Among stage pictures, you may recall that overpoweringly graphic tableau in Louis XI., when, in the ruddy glare of the rich state bed-chamber. De Nemours, in glittering armour, springs from the bed curtains upon the ape-like monarch, and thrusts the drawn sword to his throat. Another vivid picture is where the genius of Bulwer and Irving combined places before us Richelieu in grim reality, tenting young Mauprat to the quick, so that the warrior raises his gauntlet, and Huguet appears from behind the screen at the rear, with his musket levelled.

This is the imaginary, but we feel it lets us deeper into truth than the dry record of known actuality. Then the "Joseph, ha, ha! You shall be a Bishop, Joseph!" as the Cardinal and his ghostly bowing factotum walk out at the side, as close to us as possible. We lament the loss of John Ryder, who was the Joseph to Macready, Phelps, Vandenhoff, Brooke, Creswick, Sullivan, and Booth. And may we be permitted to insert a reminiscence of Irving's "Richelieu," on a raw winter's night, in Chicago, as a powerful contrast of old world and new?

We harp upon the play, more than upon Masson. We like the lath and plaster of history. Bother the moral. Give us the man and the woman. The words of Mercury—truthful Masson—are harsh after the songs of Apollo—claptrap Bulwer. But then, you know, the claptrap which one has to piece out with the myriad-minded mirror of the imagination is an indispensable ingredient in the real history. When the claptrap oozes forth, as fact, we recognise its supreme importance. An instance comes to our mind from the memoirs of Madame de Remusat.

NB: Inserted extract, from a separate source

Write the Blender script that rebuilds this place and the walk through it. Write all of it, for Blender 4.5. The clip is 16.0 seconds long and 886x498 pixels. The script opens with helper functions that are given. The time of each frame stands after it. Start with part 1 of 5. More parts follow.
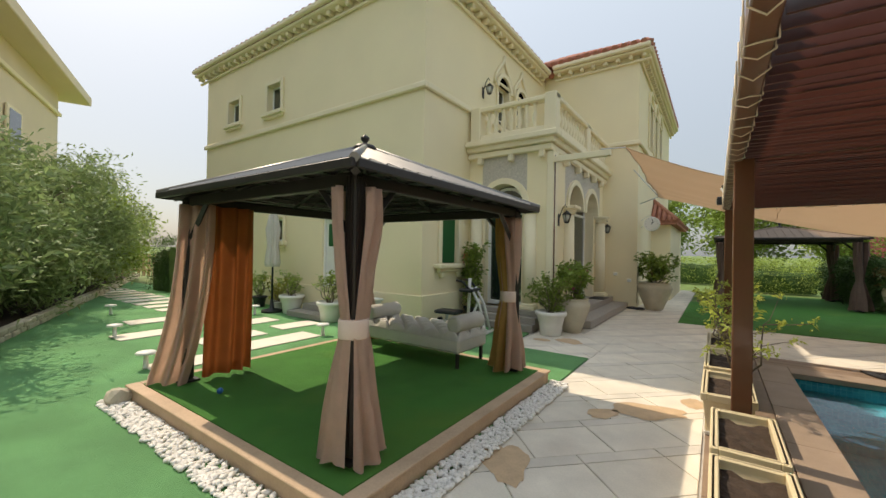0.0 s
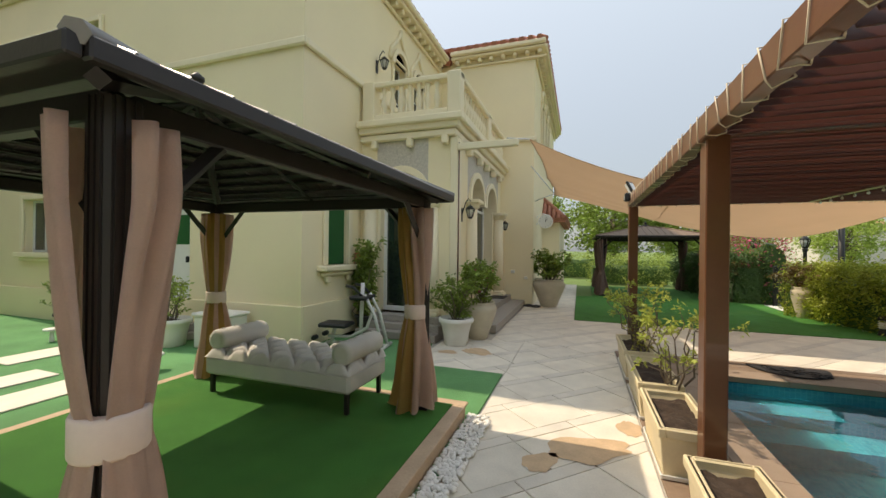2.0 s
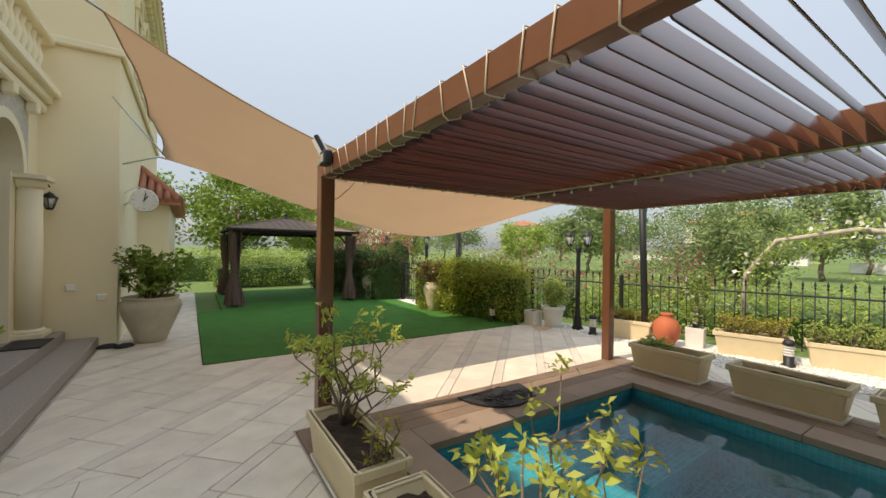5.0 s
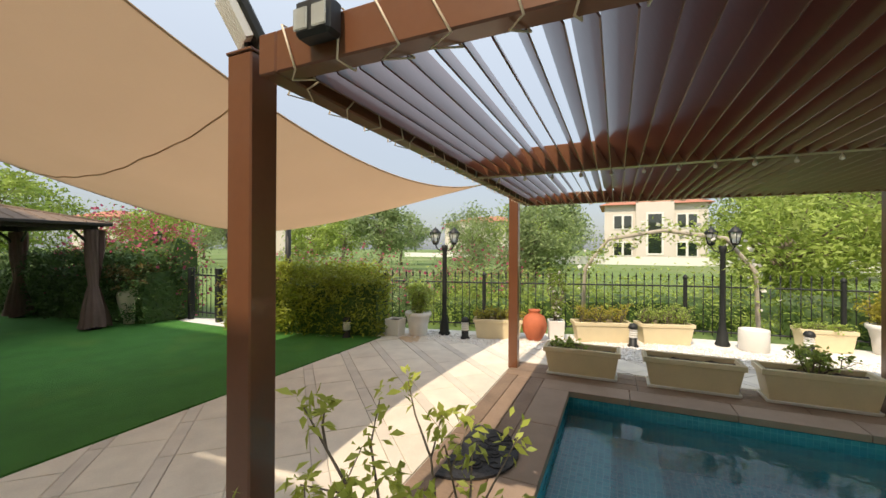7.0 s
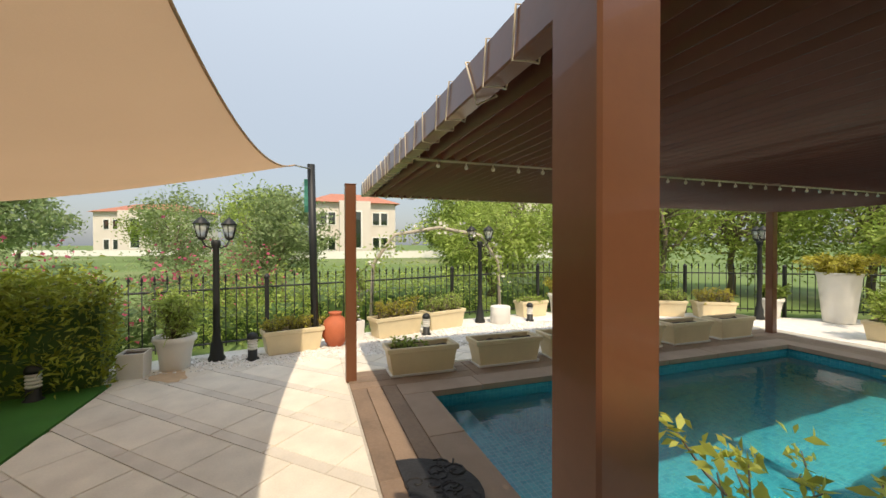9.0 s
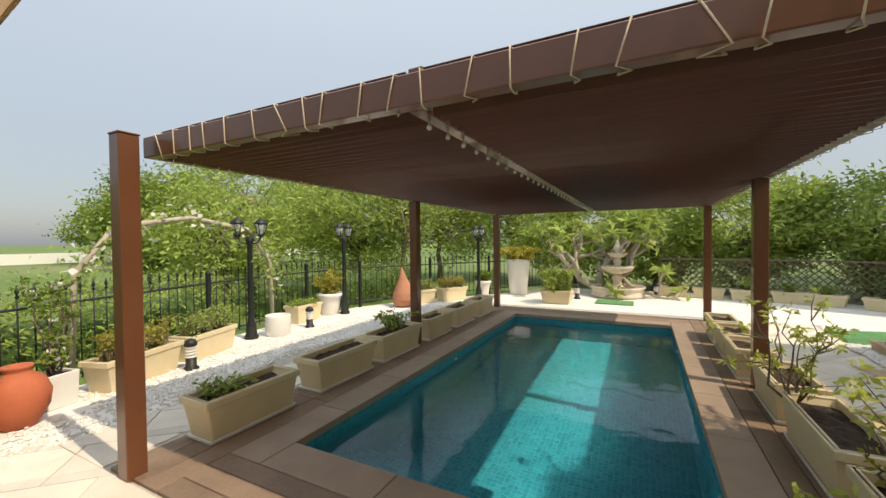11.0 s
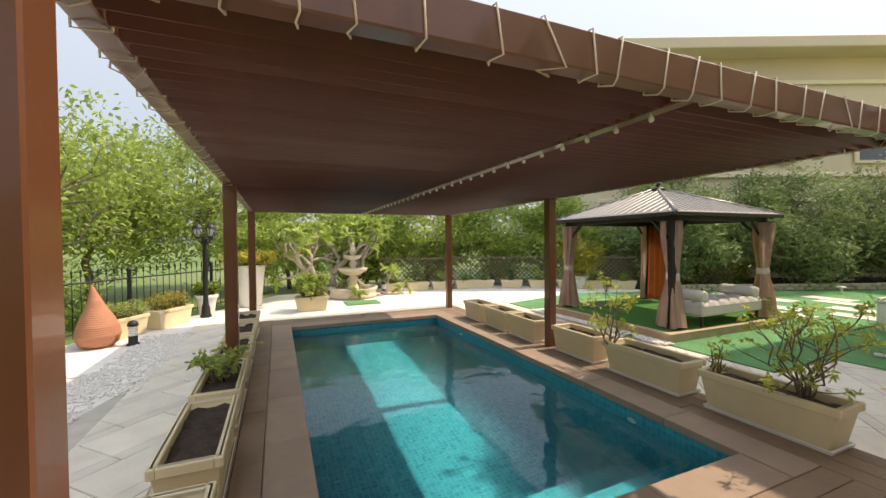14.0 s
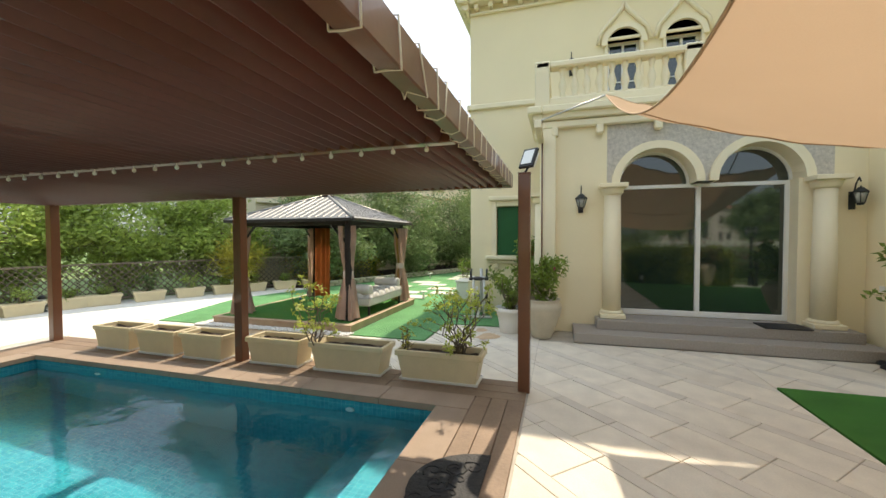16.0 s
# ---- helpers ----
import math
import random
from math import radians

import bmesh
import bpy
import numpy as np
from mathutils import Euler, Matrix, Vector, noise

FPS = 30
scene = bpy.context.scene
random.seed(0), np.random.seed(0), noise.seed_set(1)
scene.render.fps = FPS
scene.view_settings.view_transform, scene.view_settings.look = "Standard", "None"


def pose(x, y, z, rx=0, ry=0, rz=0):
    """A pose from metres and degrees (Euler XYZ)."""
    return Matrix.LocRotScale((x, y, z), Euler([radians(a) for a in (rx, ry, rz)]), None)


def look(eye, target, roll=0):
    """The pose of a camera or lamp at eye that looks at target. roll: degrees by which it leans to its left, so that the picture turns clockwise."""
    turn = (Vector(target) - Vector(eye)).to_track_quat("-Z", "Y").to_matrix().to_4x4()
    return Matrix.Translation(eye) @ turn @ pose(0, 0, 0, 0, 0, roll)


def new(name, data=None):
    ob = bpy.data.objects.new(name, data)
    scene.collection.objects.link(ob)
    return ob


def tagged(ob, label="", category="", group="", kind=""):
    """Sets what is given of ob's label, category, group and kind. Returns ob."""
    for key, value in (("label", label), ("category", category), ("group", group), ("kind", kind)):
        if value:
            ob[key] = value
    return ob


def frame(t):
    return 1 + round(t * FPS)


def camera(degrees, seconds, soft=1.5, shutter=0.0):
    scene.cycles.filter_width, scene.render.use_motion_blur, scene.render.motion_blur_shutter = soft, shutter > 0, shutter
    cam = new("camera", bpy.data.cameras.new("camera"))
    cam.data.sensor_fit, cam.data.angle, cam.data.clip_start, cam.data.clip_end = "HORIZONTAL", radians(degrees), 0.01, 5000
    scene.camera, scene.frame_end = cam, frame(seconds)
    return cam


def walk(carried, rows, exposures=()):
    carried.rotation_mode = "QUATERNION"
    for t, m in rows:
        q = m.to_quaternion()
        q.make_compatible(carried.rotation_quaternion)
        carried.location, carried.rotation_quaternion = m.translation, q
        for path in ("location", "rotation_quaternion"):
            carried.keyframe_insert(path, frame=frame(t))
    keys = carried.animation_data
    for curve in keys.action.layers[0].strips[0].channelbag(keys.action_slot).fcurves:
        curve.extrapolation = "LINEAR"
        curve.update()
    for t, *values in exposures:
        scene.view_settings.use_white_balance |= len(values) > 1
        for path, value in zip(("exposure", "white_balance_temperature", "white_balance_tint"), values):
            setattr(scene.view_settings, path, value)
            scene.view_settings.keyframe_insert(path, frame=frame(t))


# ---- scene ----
cam = camera(97.4, 16.0)
PATH = [
    (0, (-0.198, -0.24, 1.432), (-1.348, 1.397, 1.446), 1.0),
    (0.5, (-0.261, -0.134, 1.381), (-1.616, 1.337, 1.399), 1.0),
    (1, (-0.435, 0.017, 1.423), (-1.755, 1.519, 1.423), 1.2),
    (1.5, (-0.608, 0.325, 1.443), (-1.628, 2.045, 1.441), 1.0),
    (2, (-0.779, 0.683, 1.472), (-1.439, 2.571, 1.476), 0.7),
    (2.5, (-0.857, 1.12, 1.479), (-1.195, 3.091, 1.485), 0.8),
    (3, (-0.95, 1.58, 1.506), (-1.034, 3.579, 1.506), 0.6),
    (3.5, (-0.979, 2.061, 1.51), (-0.849, 4.057, 1.513), 0.5),
    (4, (-0.993, 2.575, 1.525), (-0.607, 4.537, 1.526), 0.5),
    (4.5, (-1.017, 3.079, 1.545), (-0.287, 4.941, 1.543), 0.8),
    (5, (-1.021, 3.575, 1.55), (0.071, 5.251, 1.549), 0.8),
    (5.2, (-1.042, 3.755, 1.537), (0.167, 5.348, 1.544), 0.8),
    (7.5, (-1.067, 6.215, 1.549), (0.861, 6.747, 1.539), -0.0),
    (8, (-0.964, 6.647, 1.555), (1.027, 6.835, 1.536), -0.3),
    (8.5, (-0.8, 7.054, 1.557), (1.19, 6.851, 1.539), -0.3),
    (9, (-0.557, 7.397, 1.557), (1.333, 6.742, 1.536), -0.1),
    (9.5, (-0.223, 7.695, 1.561), (1.468, 6.628, 1.532), -0.3),
    (10, (0.128, 7.957, 1.548), (1.578, 6.579, 1.516), -0.3),
    (10.2, (0.302, 8.046, 1.534), (1.645, 6.565, 1.498), -0.4),
    (12.3, (2.212, 8.322, 1.526), (2.394, 6.331, 1.493), -0.7),
    (12.5, (2.418, 8.284, 1.514), (2.475, 6.285, 1.48), -0.7),
    (13, (2.877, 8.203, 1.541), (2.658, 6.216, 1.504), -0.7),
    (13.5, (3.267, 8.078, 1.526), (2.763, 6.143, 1.488), -0.6),
    (14, (3.557, 7.867, 1.53), (2.775, 6.027, 1.49), -0.5),
    (14.5, (3.726, 7.677, 1.568), (2.635, 6.002, 1.517), -0.8),
    (15, (3.802, 7.465, 1.56), (2.396, 6.043, 1.506), -0.8),
    (15.5, (3.908, 7.292, 1.575), (2.238, 6.193, 1.515), -0.4),
    (16, (4.028, 7.284, 1.593), (2.113, 6.711, 1.536), -0.2),
]
walk(cam, [(t, look(eye, target, roll)) for t, eye, target, roll in PATH], [(0, 1.78, 7900, 12), (2, 1.85, 7900, 12), (3.5, 2.05, 7800, 12), (4.3, 2.06, 7800, 12), (5.2, 1.86, 7800, 14), (8, 1.96, 7700, 14), (10, 1.7, 7800, 12), (12.5, 1.95, 7900, 13), (14.5, 2.15, 8000, 17), (15.5, 2.3, 7900, 18), (16, 2.3, 7500, 10)])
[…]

Awfully solemn was the time when Napoleon announced to Josephine that they must be divorced. Yet we have a notion that the affair was as carefully rehearsed on both sides as Gilbert and Sullivan's "Mikado," or the "Berlin Conference"—or shall we say the Herat difficulty?

Napoleon and Josephine had their interview alone in a boudoir. A throng of whispering courtiers was outside. The Count de Bassano did not put his eye to the keyhole, neither did the Due de Montefiasco apply his courtly ear to the chink under the door. Suddenly there was a thud! The Emperor, pale as death, opened the door. The Empress lay senseless. Two gentlemen carried her down a winding staircase to her own room. They were cut to the very soul. The Empress whispered to the gentleman holding her bust, "Don't squeeze me so tight."

page 66

What a flood of light is flung upon the career of Mazarin, when everybody in France can know that he was secretly married to the Queen Mother. The greatest political ecclesiastics in history are Becket, Wolsey, Richelieu, and Mazarin, two English and two French, but doubtless the celestial roll of a quarter million cardinals includes many of equal calibre with Richelieu, the foremost in grasping brilliant chances—and getting them.

Here is an era of French history we feel inclined to launch upon, with sketches of Louis XIV., Bossuet, Condé, Turenne, Mazarin, Colbert, and something more analytic about Richelieu, grace to Masson.

Richelieu's most pestilential foes, all inimical to the general public interest, were the Nobles, the Jesuits, and the Huguenots. After crushing them he was generous, like Cæsar. His defeat of the nobility followed that of the English Barons by Edward IV., so graphically depicted in Bulwer's best novel. All these things were preparatory to the reign of the common people in England and France.